Is there any other known relationship between even perfect numbers and odd perfect numbers, apart from their multiplicative forms? | A proposed proof (?) for the nonexistence of odd perfect numbers

(Note 1: The following blog post is taken verbatim from this MSE question.)

(Note 2: This was cross-posted from MO, because it was not well-received there.  Will delete the MO post in a few.)

Observe that an even perfect number $M = (2^p - 1)\cdot{2^{p - 1}}$ and an odd perfect number $N = q^k n^2$ have similar multiplicative forms.  (Indeed, it is conjectured that $k=1$, and this prediction goes back to Descartes ($1638$).)
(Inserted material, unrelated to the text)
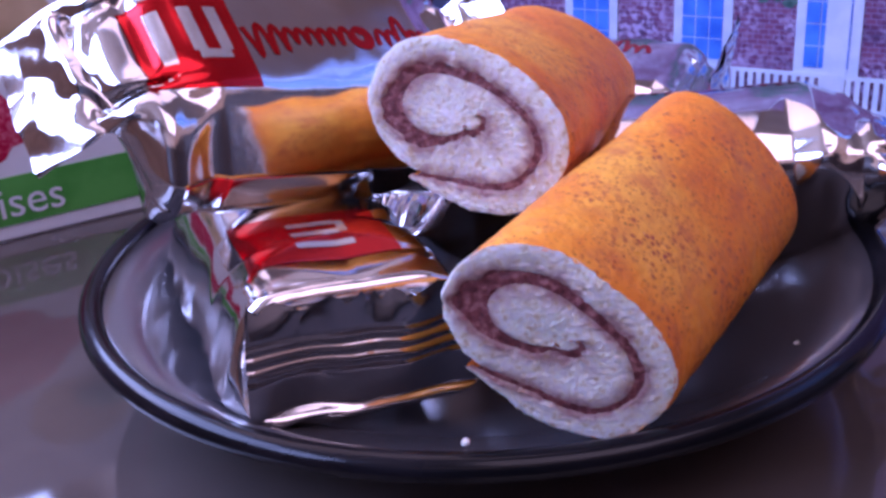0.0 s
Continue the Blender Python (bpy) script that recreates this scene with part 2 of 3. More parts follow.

Here is my initial question:

INITIAL QUESTION
Is there any other known relationship between even perfect numbers and odd perfect numbers, apart from their multiplicative forms?

I ask because of a related query here.

Indeed, if we could show that $$\left|2^r - t\right| = 1,$$
for $r$ and $t$ satisfying $n^2 - q^k = 2^r t$ and $\gcd(2, t)=1$, then we would have a proof for $n < q^k$, which together with Brown's estimate $q < n$ ($2016$) would yield a refutation of Descartes's Conjecture that $k = 1$.

Note that, for even perfect numbers, we actually have
$$(2^p - 1) - 2^{p-1} = 2^{p-1} - 1 = \bigg(2^{\frac{p-1}{2}} + 1\bigg)\bigg(2^{\frac{p-1}{2}} - 1\bigg) = ab,$$
where the factorization works whenever $M \neq 6$.  (Note that $\gcd(a, b) = 1$.)

We compute that
$$\left|a - b\right| = 2.$$

DISCUSSION

In the hyperlinked MO question, the following (summarized) cases were considered for odd perfect numbers, which we now examine for even perfect numbers:

Case 1:
$$2^{\frac{p-1}{2}} < \min(a,b) = 2^{\frac{p-1}{2}} - 1$$
Notice that Case 1 clearly does not hold.

Case 2:
$$\min(a,b) = 2^{\frac{p-1}{2}} - 1 < 2^{\frac{p-1}{2}} < \max(a,b) = 2^{\frac{p-1}{2}} + 1$$
Notice that Case 2 clearly holds.

It follows (from mimicking the resulting inequality $q^k < n\cdot{\left|2^r - t\right|}$ for odd perfect numbers) that
$$2^p - 1 < {2^{\frac{p-1}{2}}}\cdot{\left|a - b\right|} = {2^{\frac{p-1}{2}}}\cdot{2} = {2^{\frac{p+1}{2}}}.$$

This last inequality implies that
$$p < -\frac{2\bigg(\log(2) - \log(\sqrt{2} + \sqrt{6})\bigg)}{\log(2)} \approx 1.89997,$$
which is a contradiction to $p \geq 2$.

Case 3:
$$\max(a,b) = 2^{\frac{p-1}{2}} + 1 < 2^{\frac{p-1}{2}}$$
Notice that Case 3 clearly does not hold.
 
Note that for even perfect numbers, we do have
$$2^{\frac{p-1}{2}} < 2^p - 1$$
which "mimics" the conjecture $n < q^k$ for odd perfect numbers above.

Here is my final question for this post:

FINAL QUESTION
Does the exhaustion of all possible cases in the DISCUSSION section essentially disprove the existence of odd perfect numbers?